Ce dimanche, plus de 7 millions de Boliviens étaient appelés aux urnes pour un scrutin pas comme les autres. Ils devaient en effet élire directement leurs plus hautes autorités judiciaires, un processus inédit dans le monde mais très controversé dans le pays. Retour sur une journée électorale sous haute tension.
La Bolivie, seul pays à élire directement ses juges
Depuis 2011, la Bolivie a mis en place un système unique au monde : l’élection directe par les citoyens des membres de ses principales institutions judiciaires. Dimanche, les électeurs devaient ainsi choisir 38 nouveaux hauts magistrats parmi des candidats présélectionnés par le Parlement, pour siéger à la Cour Suprême, au Tribunal Constitutionnel, au Conseil de la Magistrature et au Tribunal Agro-Environnemental.
Ce mode de désignation, voulu par l’ancien président Evo Morales pour rendre la justice plus indépendante, est cependant loin de faire l’unanimité. Il cristallise au contraire une grande défiance de la population envers l’institution judiciaire. Lors des précédents scrutins en 2011 et 2017, les votes blancs et nuls avaient d’ailleurs dépassé 60%.
Une défiance record envers la justice
Cette année, les Boliviens semblaient aborder ces élections judiciaires avec un désenchantement encore plus marqué. Selon un récent sondage, dans les grandes villes du pays, 85% des habitants n’ont pas ou peu confiance en la justice. Pour beaucoup, ce vote est une parodie de démocratie.
C’est un vote à l’aveugle car nous ne connaissons aucun des candidats.
– Roger Arce, homme d’affaires bolivien
En cause, le processus de présélection des candidats par le Parlement, jugé opaque et politisé, mais aussi l’interdiction faite aux postulants de mener campagne. Résultat, les électeurs avouent souvent voter sans savoir réellement pour qui.
Ce vote est inutile alors que notre pays a besoin d’une justice éthique, qui a de la valeur.
– Olga Palma, retraitée bolivienne
Un scrutin à forts enjeux politiques
Malgré cette défiance, le scrutin de dimanche était scruté de près car il pourrait avoir des répercussions politiques majeures. En 2025 doit en effet avoir lieu la prochaine élection présidentielle, qui verra s’affronter le camp de l’ex-président Evo Morales et celui de l’actuel chef de l’État Luis Arce pour le contrôle de la gauche bolivienne. Et dans cette bataille, le pouvoir judiciaire pourrait jouer un rôle clé.
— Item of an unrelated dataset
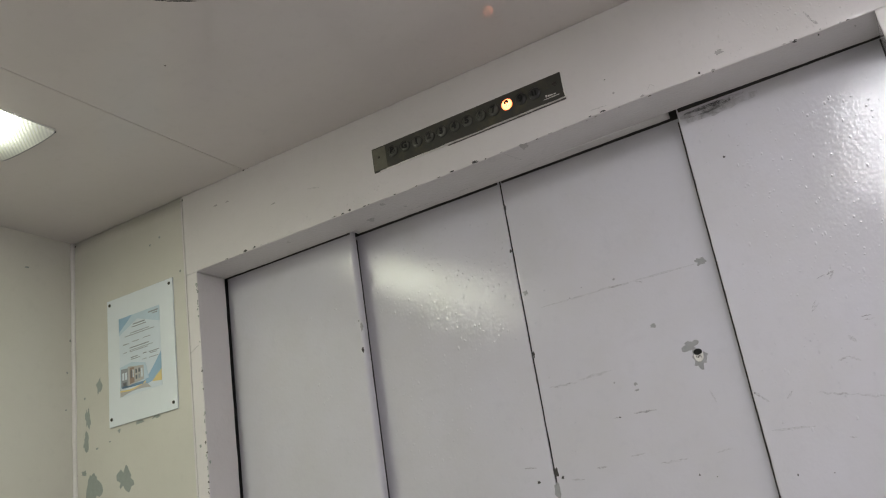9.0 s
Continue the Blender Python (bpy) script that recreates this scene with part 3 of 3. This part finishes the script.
chip(header, 'soffit', 0.544, -0.005, 0.0072, 0.0082)
chip(panel_d, 'wall', 0.501, 1.973, 0.0045, 0.0040, DARK)
chip(panel_c, 'wall', 0.392, 1.784, 0.0190, 0.0165)
chip(panel_c, 'wall', -0.011, 1.827, 0.0108, 0.0102)
chip(panel_c, 'wall', 0.201, 1.799, 0.0063, 0.0045)
chip(panel_c, 'wall', 0.093, 1.786, 0.0020, 0.0028, DARK)
chip(panel_c, 'wall', 0.124, 1.802, 0.0020, 0.0020, DARK)
chip(panel_c, 'wall', 0.263, 1.676, 0.0122, 0.0082)
chip(panel_c, 'wall', 0.329, 1.615, 0.0280, 0.0240)
chip(panel_c, 'wall', 0.340, 1.586, 0.0310, 0.0374)
chip(panel_c, 'wall', 0.197, 1.565, 0.0082, 0.0060)
chip(panel_c, 'wall', 0.197, 1.552, 0.0082, 0.0040)
chip(panel_c, 'wall', 0.148, 1.504, 0.0040, 0.0028, DARK)
chip(panel_c, 'wall', 0.152, 1.578, 0.0028, 0.0045)
chip(panel_c, 'wall', -0.006, 1.406, 0.0063, 0.0063, DARK)
chip(panel_c, 'wall', -0.023, 1.384, 0.0141, 0.0345)
chip(panel_c, 'wall', 0.317, 1.351, 0.0020, 0.0020, DARK)
chip(panel_c, 'wall', 0.284, 1.360, 0.0028, 0.0040, DARK)
chip(panel_c, 'wall', -0.019, 1.682, 0.0040, 0.0146, DARK)
chip(panel_c, 'wall', -0.023, 1.623, 0.0045, 0.0165, DARK)
chip(panel_c, 'wall', -0.020, 1.419, 0.0102, 0.0209, DARK)
chip(panel_b, 'wall', -0.063, 1.405, 0.0080, 0.0060, DARK)
scuff(panel_c, 'wall', 0.020, 1.783, 0.214, 1.783, 0.0042, 0.35, 0)
scuff(panel_c, 'wall', 0.214, 1.783, 0.378, 1.781, 0.0042, 0.25, 0)
scuff(panel_c, 'wall', 0.166, 1.786, 0.232, 1.780, 0.0042, 0.5, 0)
scuff(panel_c, 'wall', 0.246, 1.781, 0.261, 1.775, 0.0028, 0.8, 0)
scuff(panel_c, 'wall', 0.180, 1.506, 0.228, 1.503, 0.0042, 0.7, 0)
scuff(panel_c, 'wall', 0.074, 1.411, 0.099, 1.410, 0.0035, 0.8, 0)
scuff(panel_c, 'wall', 0.002, 1.600, 0.071, 1.598, 0.0042, 0.4, 1)
scuff(panel_c, 'wall', 0.072, 1.601, 0.151, 1.606, 0.0056, 0.3, 1)
scuff(panel_c, 'wall', 0.132, 1.505, 0.148, 1.504, 0.0028, 0.4, 0)
scuff(panel_c, 'wall', 0.153, 1.421, 0.185, 1.422, 0.0035, 0.5, 0)
scuff(panel_c, 'wall', 0.212, 1.395, 0.269, 1.396, 0.0042, 0.3, 1)
scuff(panel_c, 'wall', 0.013, 1.398, 0.042, 1.393, 0.0042, 0.4, 0)
scuff(panel_c, 'wall', 0.328, 1.396, 0.360, 1.399, 0.0035, 0.35, 0)
scuff(panel_c, 'wall', 0.344, 1.519, 0.352, 1.492, 0.0035, 0.2, 0)
scuff(panel_b, 'wall', -0.092, 1.440, -0.063, 1.436, 0.0035, 0.8, 0)
chip(panel_d, 'wall', 0.702, 1.392, 0.0060, 0.0063, DARK)
scuff(panel_d, 'wall', 0.661, 1.389, 0.701, 1.393, 0.0055, 0.7, 0)
scuff(panel_d, 'wall', 0.701, 1.403, 0.726, 1.405, 0.0033, 0.7, 0)
scuff(panel_d, 'wall', 0.705, 1.484, 0.729, 1.449, 0.0044, 0.3, 1)
scuff(panel_d, 'wall', 0.729, 1.449, 0.751, 1.423, 0.0044, 0.5, 0)
scuff(panel_d, 'wall', 0.751, 1.423, 0.768, 1.402, 0.005, 0.6, 0)
scuff(panel_d, 'wall', 0.723, 1.387, 0.768, 1.401, 0.0044, 0.25, 0)
scuff(panel_d, 'wall', 0.764, 1.494, 0.768, 1.481, 0.0121, 0.35, 0)
scuff(panel_d, 'wall', 0.759, 1.443, 0.779, 1.446, 0.0143, 0.3, 0)
scuff(panel_d, 'wall', 0.625, 1.556, 0.637, 1.540, 0.0066, 0.35, 0)
scuff(panel_d, 'wall', 0.596, 1.514, 0.615, 1.518, 0.0039, 0.4, 0)
scuff(panel_d, 'wall', 0.615, 1.518, 0.634, 1.506, 0.0039, 0.4, 0)
scuff(panel_d, 'wall', 0.659, 1.577, 0.678, 1.576, 0.0028, 0.6, 0)
scuff(panel_d, 'wall', 0.712, 1.557, 0.750, 1.563, 0.0028, 0.35, 1)
scuff(panel_d, 'wall', 0.750, 1.563, 0.798, 1.562, 0.0028, 0.35, 0)
scuff(panel_d, 'wall', 0.701, 1.470, 0.714, 1.483, 0.0033, 0.3, 0)
chip(right_return, 'wall', 0.877, 1.346, 0.0161, 0.0481)
chip(right_return, 'wall', 0.887, 1.353, 0.0020, 0.0190, DARK)
chip(right_jamb, 'wall', 0.861, 1.545, 0.0063, 0.0040, DARK)
chip(right_jamb, 'wall', 0.864, 1.509, 0.0063, 0.0126)
chip(right_jamb, 'wall', 0.870, 1.458, 0.0040, 0.0060)
chip(right_jamb, 'wall', 0.866, 1.402, 0.0040, 0.0082)
chip(right_jamb, 'wall', 0.851, 1.492, 0.0040, 0.0102, DARK)
chip(right_jamb, 'wall', 0.882, 1.515, 0.0040, 0.0020, DARK)
chip(right_jamb, 'wall', 0.853, 1.517, 0.0020, 0.0028, DARK)
chip(right_return, 'wall', 0.894, 1.530, 0.0063, 0.0040, DARK)
chip(right_return, 'wall', 0.902, 1.506, 0.0040, 0.0102)
chip(right_return, 'wall', 0.902, 1.470, 0.0028, 0.0040, DARK)
chip(right_return, 'wall', 0.903, 1.457, 0.0082, 0.0060, DARK)
chip(right_return, 'wall', 0.902, 1.428, 0.0020, 0.0045, DARK)
scuff(panel_d, 'wall', 0.435, 1.491, 0.444, 1.481, 0.0055, 0.9, 0)
scuff(panel_d, 'wall', 0.444, 1.481, 0.459, 1.466, 0.0039, 0.5, 0)
scuff(panel_d, 'wall', 0.491, 1.466, 0.503, 1.478, 0.0039, 0.5, 0)
scuff(panel_d, 'wall', 0.547, 1.465, 0.606, 1.449, 0.0039, 0.4, 1)
scuff(panel_d, 'wall', 0.606, 1.449, 0.666, 1.431, 0.0039, 0.4, 1)
scuff(panel_d, 'wall', 0.665, 1.416, 0.687, 1.416, 0.0028, 0.25, 0)
scuff(panel_d, 'wall', 0.448, 1.414, 0.526, 1.407, 0.0044, 0.25, 0)
scuff(panel_d, 'wall', 0.577, 1.377, 0.590, 1.373, 0.0028, 0.4, 0)
scuff(panel_d, 'wall', 0.577, 1.615, 0.594, 1.628, 0.0039, 0.4, 0)
chip(panel_d, 'wall', 0.656, 1.282, 0.0487, 0.0122)
chip(panel_d, 'wall', 0.705, 1.279, 0.0408, 0.0126)
chip(panel_d, 'wall', 0.472, 1.327, 0.0028, 0.0040, DARK)
chip(panel_d, 'wall', 0.535, 1.320, 0.0020, 0.0020, DARK)
chip(panel_a, 'wall', -0.445, 1.856, 0.0082, 0.0224)
chip(panel_a, 'wall', -0.450, 1.795, 0.0063, 0.0122, DARK)
chip(panel_a, 'wall', -0.452, 1.871, 0.0045, 0.0040)
chip(ceiling, 'soffit', -0.444, -0.487, 0.0028, 0.0057, DARK)
scuff(right_return, 'wall', 0.999, 1.986, 1.032, 1.975, 0.004, 0.5, 0)
scuff(right_jamb, 'wall', 0.861, 1.940, 0.878, 1.951, 0.0025, 0.8, 0)
chip(panel_b, 'wall', -0.022, 2.048, 0.0063, 0.0140, DARK)
chip(panel_b, 'wall', -0.028, 1.937, 0.0045, 0.0102, DARK)
scuff(panel_d, 'wall', 0.622, 1.677, 0.636, 1.681, 0.0042, 0.95)
scuff(panel_d, 'wall', 0.635, 1.680, 0.623, 1.665, 0.003, 0.6)
scuff(panel_d, 'wall', 0.633, 1.695, 0.631, 1.685, 0.003, 0.6)
scuff(panel_d, 'wall', 0.602, 1.674, 0.622, 1.679, 0.002, 0.4)
scuff(panel_d, 'wall', 0.578, 1.619, 0.589, 1.634, 0.0028, 0.5)
scuff(panel_d, 'wall', 0.655, 1.584, 0.674, 1.583, 0.0022, 0.7)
La Cour Constitutionnelle a déjà montré qu’elle pouvait peser, en empêchant cette année Evo Morales de se représenter en limitant à deux le nombre de mandats présidentiels. Les nouveaux juges élus pourraient donc avoir entre leurs mains une partie de l’avenir politique du pays.
Un processus perturbé par des recours
Le processus électoral a cependant été perturbé par de nombreux recours déposés par des candidats écartés lors de la phase de présélection. Le Tribunal Constitutionnel a ainsi dû suspendre le vote dans 5 des 9 départements pour sa propre élection, ainsi que dans 2 départements pour celle de la Cour Suprême.
Ce scrutin partiel et contesté risque donc de ne pas suffire à restaurer la confiance et la légitimité de la justice bolivienne. Mais pour le président du Tribunal Suprême Electoral, une forte participation malgré les polémiques serait déjà une victoire.
Une forte participation des citoyens sera la meilleure réponse à ceux qui ont voulu délégitimer ce processus.
– Oscar Hassenteufel, président du Tribunal Suprême Electoral
Les résultats définitifs de ce vote hors norme, unique en son genre, seront connus d’ici trois jours. Ils détermineront le visage de la haute magistrature bolivienne pour les années à venir. Une magistrature qui, malgré le mode d’élection directe, peine encore à gagner la confiance des citoyens qu’elle est censée servir.